## Begin
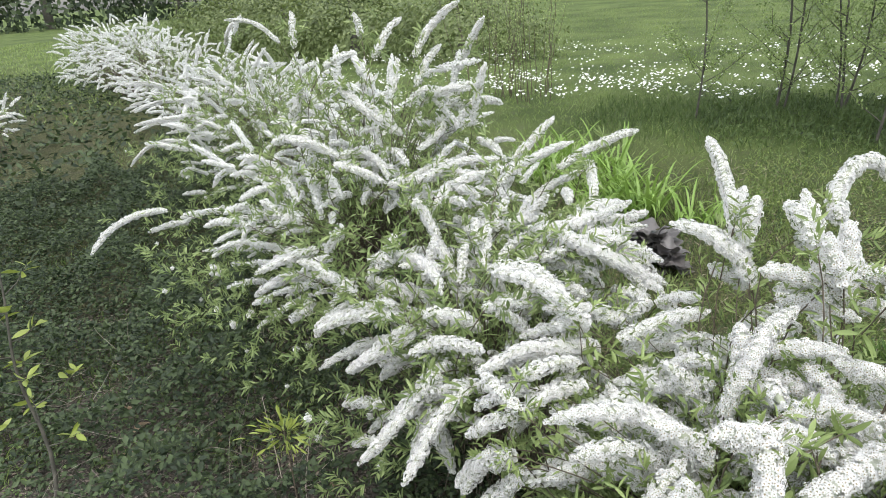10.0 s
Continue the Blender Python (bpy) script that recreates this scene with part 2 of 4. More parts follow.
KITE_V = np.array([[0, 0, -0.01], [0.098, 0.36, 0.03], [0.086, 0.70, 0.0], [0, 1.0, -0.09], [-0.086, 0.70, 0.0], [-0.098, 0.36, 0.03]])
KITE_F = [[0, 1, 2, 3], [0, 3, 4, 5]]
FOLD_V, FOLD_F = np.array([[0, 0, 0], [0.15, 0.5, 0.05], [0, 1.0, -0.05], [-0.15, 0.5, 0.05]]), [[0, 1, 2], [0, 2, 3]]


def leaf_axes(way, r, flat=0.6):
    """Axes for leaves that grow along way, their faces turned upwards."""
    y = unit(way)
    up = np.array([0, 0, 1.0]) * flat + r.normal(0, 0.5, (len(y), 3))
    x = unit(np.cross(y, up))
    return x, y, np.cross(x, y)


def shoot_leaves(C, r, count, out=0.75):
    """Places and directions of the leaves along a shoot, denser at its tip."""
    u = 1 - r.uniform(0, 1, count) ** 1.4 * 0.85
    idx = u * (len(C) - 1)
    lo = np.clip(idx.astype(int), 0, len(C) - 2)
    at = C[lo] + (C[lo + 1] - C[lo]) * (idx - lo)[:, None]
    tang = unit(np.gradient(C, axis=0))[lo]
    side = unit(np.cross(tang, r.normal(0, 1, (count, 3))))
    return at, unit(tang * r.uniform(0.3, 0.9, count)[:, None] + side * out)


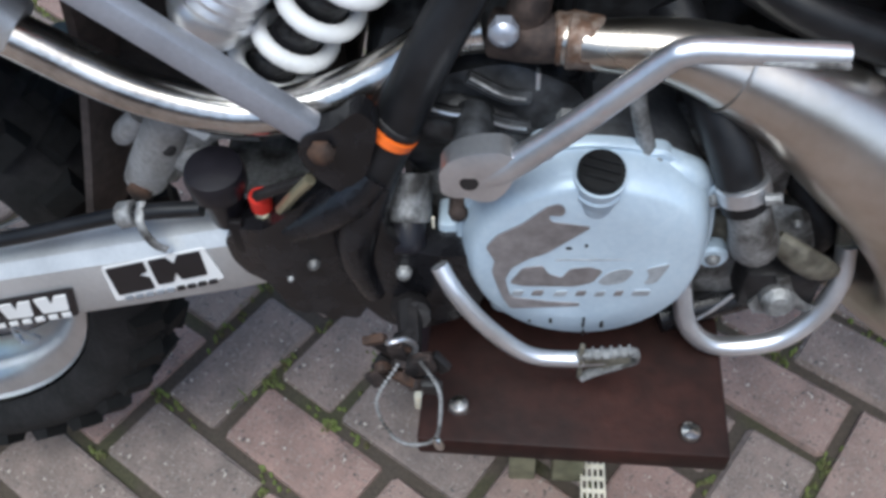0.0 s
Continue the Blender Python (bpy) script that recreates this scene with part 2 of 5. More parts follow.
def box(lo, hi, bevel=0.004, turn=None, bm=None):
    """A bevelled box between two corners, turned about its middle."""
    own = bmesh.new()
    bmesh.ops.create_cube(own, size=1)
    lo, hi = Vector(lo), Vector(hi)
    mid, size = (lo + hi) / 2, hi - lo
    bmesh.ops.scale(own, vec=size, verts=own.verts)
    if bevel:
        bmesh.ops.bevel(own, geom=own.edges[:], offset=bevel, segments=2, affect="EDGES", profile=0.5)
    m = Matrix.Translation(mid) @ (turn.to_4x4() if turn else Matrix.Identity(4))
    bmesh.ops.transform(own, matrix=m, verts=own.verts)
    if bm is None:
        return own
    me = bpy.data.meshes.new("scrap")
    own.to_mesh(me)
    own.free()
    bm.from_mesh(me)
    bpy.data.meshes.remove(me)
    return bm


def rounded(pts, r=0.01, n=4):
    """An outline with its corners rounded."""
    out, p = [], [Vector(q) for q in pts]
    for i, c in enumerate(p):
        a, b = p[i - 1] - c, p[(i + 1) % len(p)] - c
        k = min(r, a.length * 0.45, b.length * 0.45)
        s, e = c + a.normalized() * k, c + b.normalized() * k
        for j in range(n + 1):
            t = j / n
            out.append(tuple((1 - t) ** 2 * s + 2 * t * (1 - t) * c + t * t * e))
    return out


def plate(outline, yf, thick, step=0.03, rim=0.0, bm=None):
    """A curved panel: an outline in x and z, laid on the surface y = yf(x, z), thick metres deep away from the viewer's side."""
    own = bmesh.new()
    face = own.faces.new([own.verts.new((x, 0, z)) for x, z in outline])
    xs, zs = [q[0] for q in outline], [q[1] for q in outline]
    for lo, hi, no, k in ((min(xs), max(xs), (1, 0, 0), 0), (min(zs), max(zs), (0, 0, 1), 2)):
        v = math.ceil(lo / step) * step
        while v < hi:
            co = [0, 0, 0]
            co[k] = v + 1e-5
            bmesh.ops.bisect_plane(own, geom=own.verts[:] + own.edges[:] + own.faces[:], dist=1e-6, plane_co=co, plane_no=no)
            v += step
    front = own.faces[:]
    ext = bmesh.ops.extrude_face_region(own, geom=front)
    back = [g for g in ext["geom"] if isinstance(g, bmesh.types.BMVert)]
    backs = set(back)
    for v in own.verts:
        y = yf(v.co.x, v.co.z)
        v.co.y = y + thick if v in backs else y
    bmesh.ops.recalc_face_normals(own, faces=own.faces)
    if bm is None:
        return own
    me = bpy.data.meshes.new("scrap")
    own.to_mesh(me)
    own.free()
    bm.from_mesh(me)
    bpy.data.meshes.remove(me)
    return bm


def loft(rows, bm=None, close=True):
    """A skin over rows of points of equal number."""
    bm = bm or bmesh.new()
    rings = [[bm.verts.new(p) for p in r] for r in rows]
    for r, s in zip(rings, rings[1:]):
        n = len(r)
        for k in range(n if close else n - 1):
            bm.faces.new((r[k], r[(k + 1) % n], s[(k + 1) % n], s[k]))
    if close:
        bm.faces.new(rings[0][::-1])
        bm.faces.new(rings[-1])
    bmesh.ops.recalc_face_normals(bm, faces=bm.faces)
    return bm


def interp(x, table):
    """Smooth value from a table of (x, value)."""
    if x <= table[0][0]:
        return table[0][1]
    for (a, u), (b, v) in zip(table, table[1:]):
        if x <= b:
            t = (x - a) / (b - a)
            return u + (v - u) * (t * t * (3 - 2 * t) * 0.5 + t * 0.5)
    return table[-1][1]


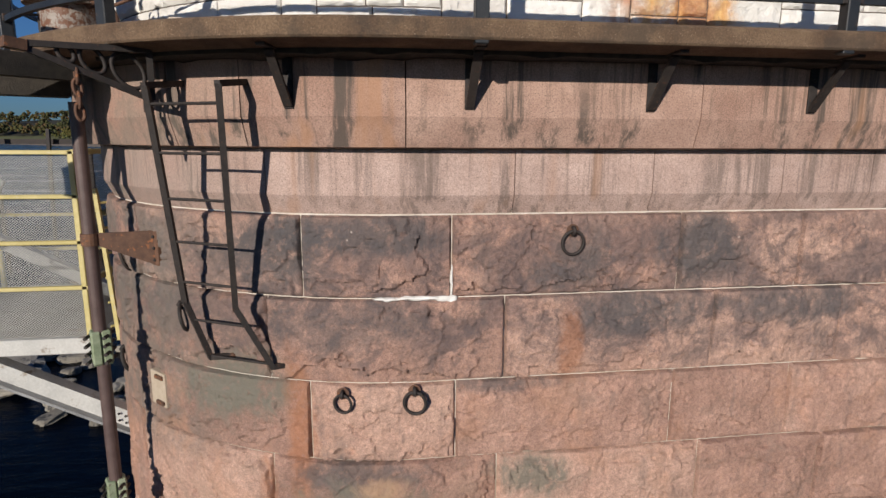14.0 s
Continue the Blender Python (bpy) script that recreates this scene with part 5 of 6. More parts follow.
## End
(What to work on): Return every line in the listing that contains the word "recreates".

(Written solution):
Continue the Blender Python (bpy) script that recreates this scene with part 2 of 4. More parts follow.
Continue the Blender Python (bpy) script that recreates this scene with part 2 of 5. More parts follow.
Continue the Blender Python (bpy) script that recreates this scene with part 5 of 6. More parts follow.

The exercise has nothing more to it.